BOOK MARATHON: BOOK 1b;  THE OLD MAN AND THE SEA by ERNEST HEMINGWAY

BOOK: The Old Man And The Sea

AUTHOR: Ernest Hemingway

GENRE: Literary Fiction/Classic

ISBN 10: 0684801221

ISBN-13: 978-0684801223

FIRST PUBLISHED : 1952

PUBLISHER: Charles Scribner’s Sons

LANGUAGE: English

A thin old man goes fishing for eighty four days but catches no fish. Every day when going to fish , he is accompanied by a young boy, who had learnt how to fish from him. The old man’s name is Santiago, and the young boy’s name is Manolin.

For the first forty days, Santiago and Manolin had been fishing together, but on the 41st day, Manolin’s parents forbade him from fishing with the old man. “The man is a salao, the worst form of unlucky”, the parents said. The young boy then went to fish with another fisherman. Despite the parents not wanting Manolin to associate with the old man, he still wished he could go fishing with him. Manolin was fond of Santiago, and their friendship was great.

The young boy often helped Santiago, and on this day they worked together as they talked of American baseball, with legends like DiMaggio, (Whom he held in high regard. On the 86th day of fishing, Santiago wishes to have the confidence of DiMaggio, who did everything perfectly even with a bone spur in his heel.) Dick Sisler, John McGraw and a bit about Africa. The boy was interested in baseball more than Africa at that moment. After they had had their supper, they both went to sleep. Santiago rolled his trousers up to make a pillow, putting the newspaper inside them. He rolled himself in the blanket and slept on the other old newspapers that covered the springs of the bed. This brings about a theme of poverty. The Cuban fisherman could not afford a decent bed, and to have a pillow, he had to improvise a few things. He led a poor life. He dreamed about Africa in his sleep. In his dream he saw the white and golden beaches, high capes and brown mountains.

The following morning, the old man went fishing. After rowing for hours, a huge marlin gets trapped by his hook. After about an hour, a shark tears up the marlin. The smell of the injured marlin attracted other sharks and they came to attack. The sharks destroyed the skiff. He struggled to keep the sharks away. He punched one and the blow hurt his hands and shoulder.  They must have taken a quarter of him and of the best meat. after the struggle with the shark, the old fisherman seems to pity the marlin. He converses with it, regretting his action of hooking it.He wished it was a dream. “I’m sorry about it, fish. It makes everything wrong.” he says after the struggle. Santiago too is injured as the lines cut into his palms.

The old fisherman then sails back to the shore with the skeleton of the fish. When the locals see the skeleton, they are impressed. It was 18 feet long. He leaves the skeleton by the boat and carries the mast of the boat back to his house where he fell asleep. He dreamed about lions, the same dream he had had before he set off to sail.

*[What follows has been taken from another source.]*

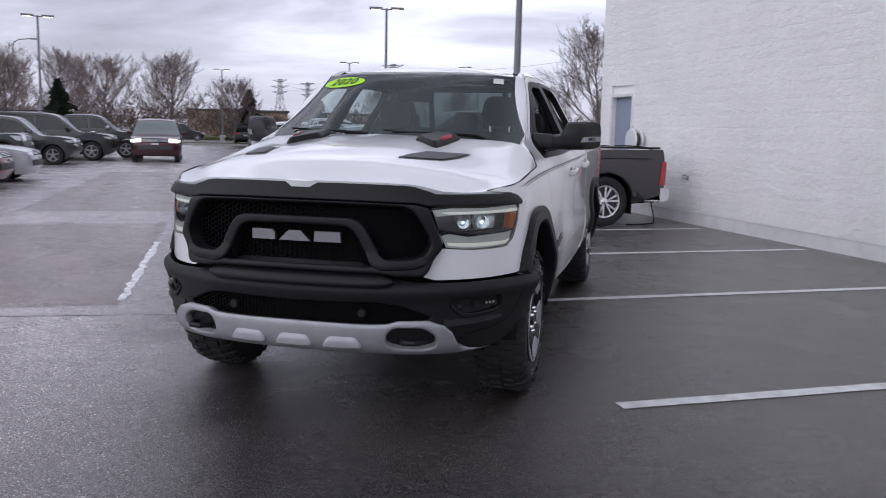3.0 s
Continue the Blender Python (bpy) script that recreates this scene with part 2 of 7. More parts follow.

Santiago is seen as someone who likes monologues. Several times in the book, he converses with self, giving himself hope, making decisions and giving counsel to self. This could be a habit he formed as a result of staying alone. Santiago didn’t have a wife, and the only companion he always had was Manolin when he came visiting or when they went fishing.

The book has a few characters. The main are:

  • Santiago the fisherman. He is the protagonist in the book.
  • Manolin – A great pal of Santiago. A young boy who is both loyal and obedient.
  • Marlin -The fish which kept him (Santiago) company for hours as he fought with the sharks and in the process got wounded.
  • Joe DiMaggio -I can’t say he is a main character but he can’t be ignored. On several occasions, Santiago mentions DiMaggio positively. The reader can tell that the baseball player was an idol in Santiago’s life. The fisherman admires DiMaggio and wishes to be like him in many ways.
  • Manolin’s parents – Like every parent, they love their child and wish the best for him. They even stopped him from fishing with Santiago as they felt like he brought bad luck, something they never wanted to see near their child.
  • Martin – The generous man who gave Manolin food and beer so they could go share with Santiago.

What I Loved About Santiago

  • He never harbored fury in him, even in the most difficult times. When he never caught fish, some fishermen made fun of him. this however, never made him angry or annoyed.
  • His friendly nature. This can be seen with how he converses with the young boy, who is a dear friend of him, and other locals.
  • His consistency and optimism. On the85th day, he again, like other days, set out to go fishing, even though lady luck was not on his side. When fishing, he thought, “… Only I have no luck anymore. But who knows? Maybe today. Every day is a new day. It is better to be lucky. But I would rather be exact. Then when luck comes you are ready…” I love how hopeful he was.
  • He was knowledgeable in his craft. With the old age, Santiago knew quite a lot about fishing trick and types of fish. He was a pundit.

This is an amazing book. Every character is symbolic in different ways. Santiago’s story is reviving. Though he led a lonely and simple life, there is so much to be admired in him. A fantastic quick read.